Print exactly the lines from the first one down to the line containing "for key, value", both ends included, with no pictures and nothing else.
*** DATA EXCERPT ***
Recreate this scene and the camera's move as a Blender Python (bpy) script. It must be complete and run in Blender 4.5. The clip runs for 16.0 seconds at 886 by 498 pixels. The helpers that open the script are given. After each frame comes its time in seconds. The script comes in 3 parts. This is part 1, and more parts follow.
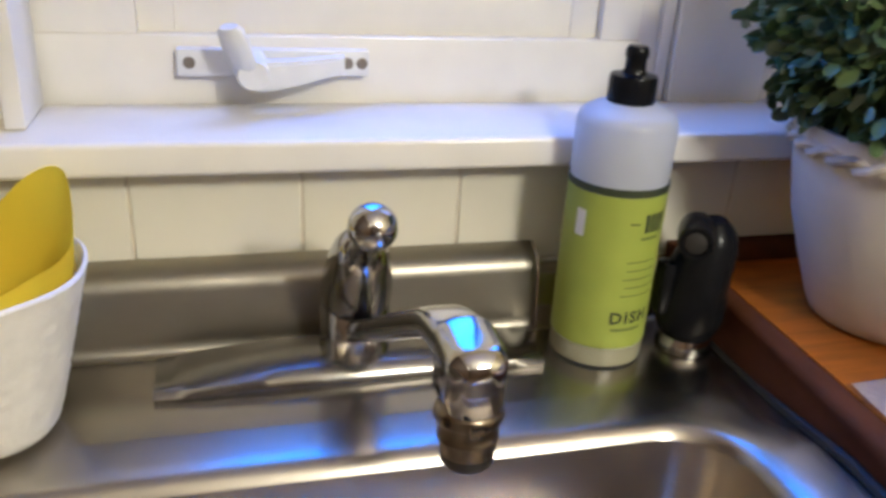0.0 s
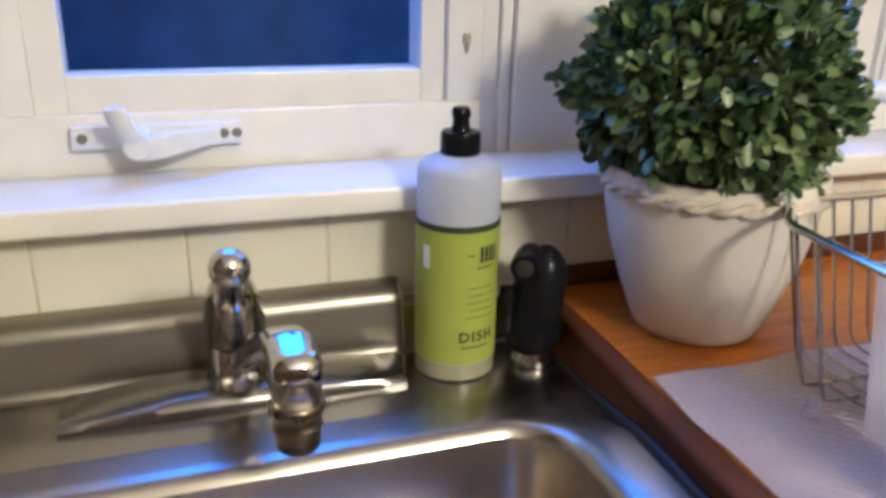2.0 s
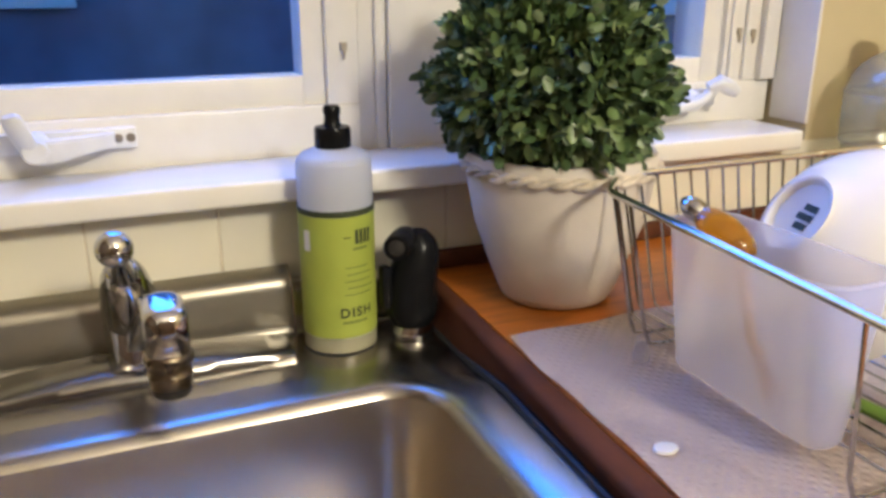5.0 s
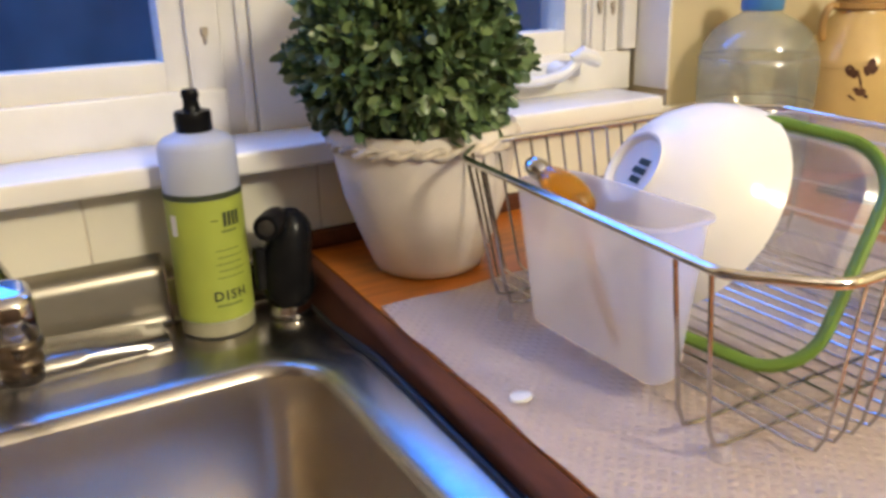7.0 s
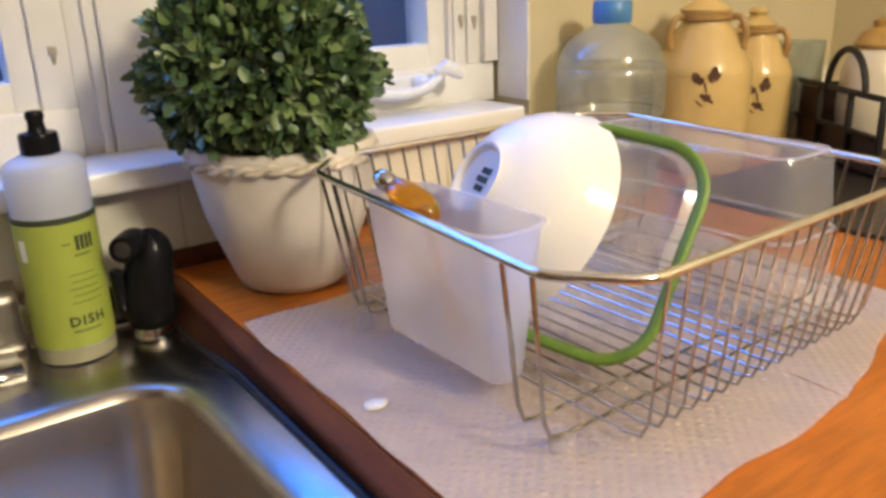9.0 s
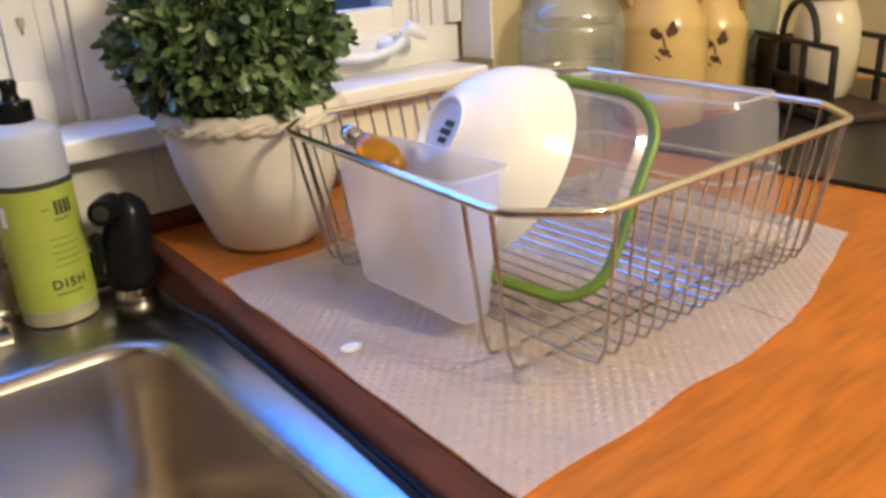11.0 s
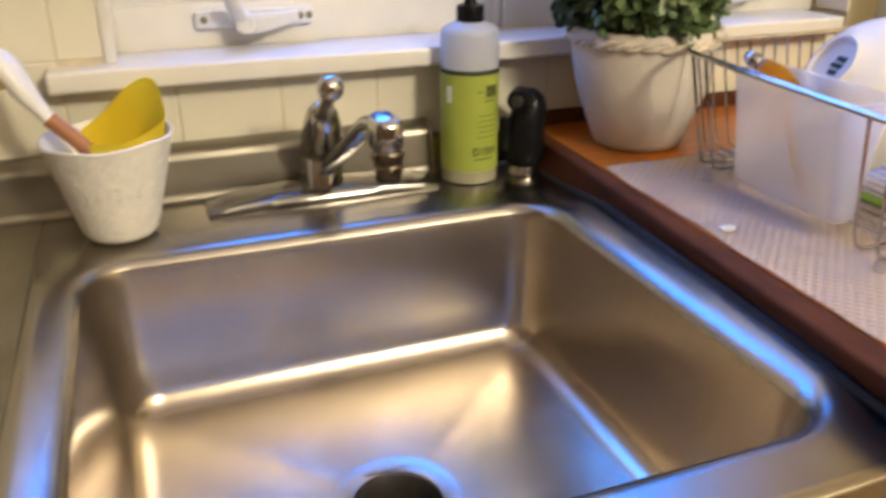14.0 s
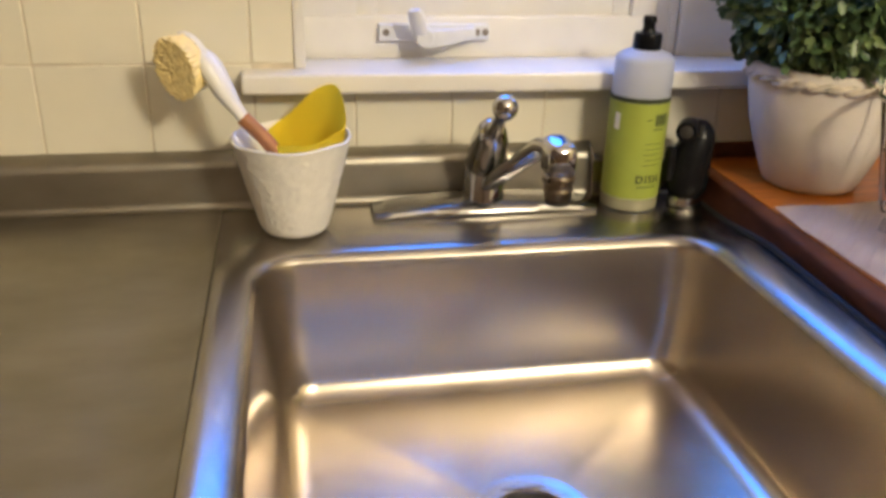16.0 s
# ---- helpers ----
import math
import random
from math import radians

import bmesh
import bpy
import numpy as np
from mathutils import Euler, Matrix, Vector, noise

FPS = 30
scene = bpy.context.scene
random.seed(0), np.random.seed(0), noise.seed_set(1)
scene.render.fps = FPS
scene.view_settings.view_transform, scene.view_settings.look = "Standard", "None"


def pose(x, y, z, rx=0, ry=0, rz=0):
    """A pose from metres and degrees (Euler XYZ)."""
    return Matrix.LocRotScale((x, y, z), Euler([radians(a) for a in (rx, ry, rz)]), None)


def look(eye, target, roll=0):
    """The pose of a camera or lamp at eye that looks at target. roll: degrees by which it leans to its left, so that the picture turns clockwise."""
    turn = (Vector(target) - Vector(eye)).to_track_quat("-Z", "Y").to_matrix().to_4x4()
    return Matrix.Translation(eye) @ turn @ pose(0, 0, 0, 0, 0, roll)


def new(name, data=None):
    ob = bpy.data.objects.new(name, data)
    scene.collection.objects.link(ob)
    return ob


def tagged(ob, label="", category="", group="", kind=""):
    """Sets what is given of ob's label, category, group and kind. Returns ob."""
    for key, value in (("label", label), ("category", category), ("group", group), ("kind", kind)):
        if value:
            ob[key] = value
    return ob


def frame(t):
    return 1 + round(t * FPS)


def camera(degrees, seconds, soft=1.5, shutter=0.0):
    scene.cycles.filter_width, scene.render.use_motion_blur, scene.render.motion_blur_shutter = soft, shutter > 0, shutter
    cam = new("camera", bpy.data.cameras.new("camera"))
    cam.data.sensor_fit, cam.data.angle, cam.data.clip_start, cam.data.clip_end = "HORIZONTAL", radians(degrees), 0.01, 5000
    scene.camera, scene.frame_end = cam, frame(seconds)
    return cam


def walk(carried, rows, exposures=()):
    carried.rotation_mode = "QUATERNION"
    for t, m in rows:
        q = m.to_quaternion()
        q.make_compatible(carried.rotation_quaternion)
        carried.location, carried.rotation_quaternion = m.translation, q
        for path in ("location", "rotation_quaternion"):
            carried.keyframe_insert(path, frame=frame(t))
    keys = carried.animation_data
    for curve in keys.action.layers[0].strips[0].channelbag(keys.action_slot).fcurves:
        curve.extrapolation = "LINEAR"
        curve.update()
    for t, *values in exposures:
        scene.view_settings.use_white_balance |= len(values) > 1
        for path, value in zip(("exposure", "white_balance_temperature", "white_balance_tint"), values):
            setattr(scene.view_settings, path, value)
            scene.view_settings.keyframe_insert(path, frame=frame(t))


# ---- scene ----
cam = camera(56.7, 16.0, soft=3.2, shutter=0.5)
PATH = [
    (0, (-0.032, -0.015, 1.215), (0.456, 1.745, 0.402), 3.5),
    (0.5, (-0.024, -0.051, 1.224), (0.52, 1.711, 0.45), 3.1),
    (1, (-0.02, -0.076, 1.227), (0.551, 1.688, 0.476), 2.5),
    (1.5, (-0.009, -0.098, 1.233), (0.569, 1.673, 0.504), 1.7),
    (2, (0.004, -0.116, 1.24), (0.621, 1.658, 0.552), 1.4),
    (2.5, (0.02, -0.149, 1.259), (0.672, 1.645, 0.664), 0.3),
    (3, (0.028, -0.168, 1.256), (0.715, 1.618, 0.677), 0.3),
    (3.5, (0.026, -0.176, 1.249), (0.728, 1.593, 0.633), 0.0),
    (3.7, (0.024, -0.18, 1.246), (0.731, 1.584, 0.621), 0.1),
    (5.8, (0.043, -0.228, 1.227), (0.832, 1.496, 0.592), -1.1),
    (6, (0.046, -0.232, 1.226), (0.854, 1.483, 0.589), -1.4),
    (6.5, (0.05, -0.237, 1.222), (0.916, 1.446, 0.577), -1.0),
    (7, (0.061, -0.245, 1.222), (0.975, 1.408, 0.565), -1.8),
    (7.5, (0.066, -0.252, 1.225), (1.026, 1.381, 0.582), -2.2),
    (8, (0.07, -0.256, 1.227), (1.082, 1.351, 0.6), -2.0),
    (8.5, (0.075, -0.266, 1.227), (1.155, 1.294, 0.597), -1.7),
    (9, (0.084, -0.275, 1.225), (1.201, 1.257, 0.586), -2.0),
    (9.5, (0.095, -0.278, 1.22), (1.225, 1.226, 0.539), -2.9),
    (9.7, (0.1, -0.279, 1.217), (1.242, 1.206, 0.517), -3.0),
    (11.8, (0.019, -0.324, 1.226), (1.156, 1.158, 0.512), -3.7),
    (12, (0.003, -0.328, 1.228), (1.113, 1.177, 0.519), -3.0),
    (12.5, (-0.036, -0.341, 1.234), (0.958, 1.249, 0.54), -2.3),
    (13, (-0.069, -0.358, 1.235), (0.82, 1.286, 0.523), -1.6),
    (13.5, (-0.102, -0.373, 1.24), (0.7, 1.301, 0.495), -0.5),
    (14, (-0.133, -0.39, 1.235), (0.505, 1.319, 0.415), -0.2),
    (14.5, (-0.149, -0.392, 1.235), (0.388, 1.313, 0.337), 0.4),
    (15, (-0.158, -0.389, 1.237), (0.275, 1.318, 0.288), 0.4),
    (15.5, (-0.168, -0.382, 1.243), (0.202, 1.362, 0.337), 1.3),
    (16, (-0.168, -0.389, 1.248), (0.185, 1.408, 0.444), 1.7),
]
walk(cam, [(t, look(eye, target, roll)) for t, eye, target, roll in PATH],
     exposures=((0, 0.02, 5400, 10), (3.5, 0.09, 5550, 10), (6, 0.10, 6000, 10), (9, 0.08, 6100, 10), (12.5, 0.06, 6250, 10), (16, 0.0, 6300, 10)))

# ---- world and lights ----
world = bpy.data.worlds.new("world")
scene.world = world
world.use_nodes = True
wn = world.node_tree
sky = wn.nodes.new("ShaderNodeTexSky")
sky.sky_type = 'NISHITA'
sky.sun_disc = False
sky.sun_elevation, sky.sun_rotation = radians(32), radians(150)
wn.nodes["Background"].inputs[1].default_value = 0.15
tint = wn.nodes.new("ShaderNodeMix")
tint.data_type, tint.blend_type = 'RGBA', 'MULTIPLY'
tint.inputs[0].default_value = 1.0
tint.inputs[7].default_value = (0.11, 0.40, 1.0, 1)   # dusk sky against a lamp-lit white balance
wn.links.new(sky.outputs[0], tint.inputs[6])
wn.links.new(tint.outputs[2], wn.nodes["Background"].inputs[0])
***
_RESULT FOR THIS EXERCISE_:
Recreate this scene and the camera's move as a Blender Python (bpy) script. It must be complete and run in Blender 4.5. The clip runs for 16.0 seconds at 886 by 498 pixels. The helpers that open the script are given. After each frame comes its time in seconds. The script comes in 3 parts. This is part 1, and more parts follow.
0.0 s
2.0 s
5.0 s
7.0 s
9.0 s
11.0 s
14.0 s
16.0 s
# ---- helpers ----
import math
import random
from math import radians

import bmesh
import bpy
import numpy as np
from mathutils import Euler, Matrix, Vector, noise

FPS = 30
scene = bpy.context.scene
random.seed(0), np.random.seed(0), noise.seed_set(1)
scene.render.fps = FPS
scene.view_settings.view_transform, scene.view_settings.look = "Standard", "None"


def pose(x, y, z, rx=0, ry=0, rz=0):
    """A pose from metres and degrees (Euler XYZ)."""
    return Matrix.LocRotScale((x, y, z), Euler([radians(a) for a in (rx, ry, rz)]), None)


def look(eye, target, roll=0):
    """The pose of a camera or lamp at eye that looks at target. roll: degrees by which it leans to its left, so that the picture turns clockwise."""
    turn = (Vector(target) - Vector(eye)).to_track_quat("-Z", "Y").to_matrix().to_4x4()
    return Matrix.Translation(eye) @ turn @ pose(0, 0, 0, 0, 0, roll)


def new(name, data=None):
    ob = bpy.data.objects.new(name, data)
    scene.collection.objects.link(ob)
    return ob


def tagged(ob, label="", category="", group="", kind=""):
    """Sets what is given of ob's label, category, group and kind. Returns ob."""
    for key, value in (("label", label), ("category", category), ("group", group), ("kind", kind)):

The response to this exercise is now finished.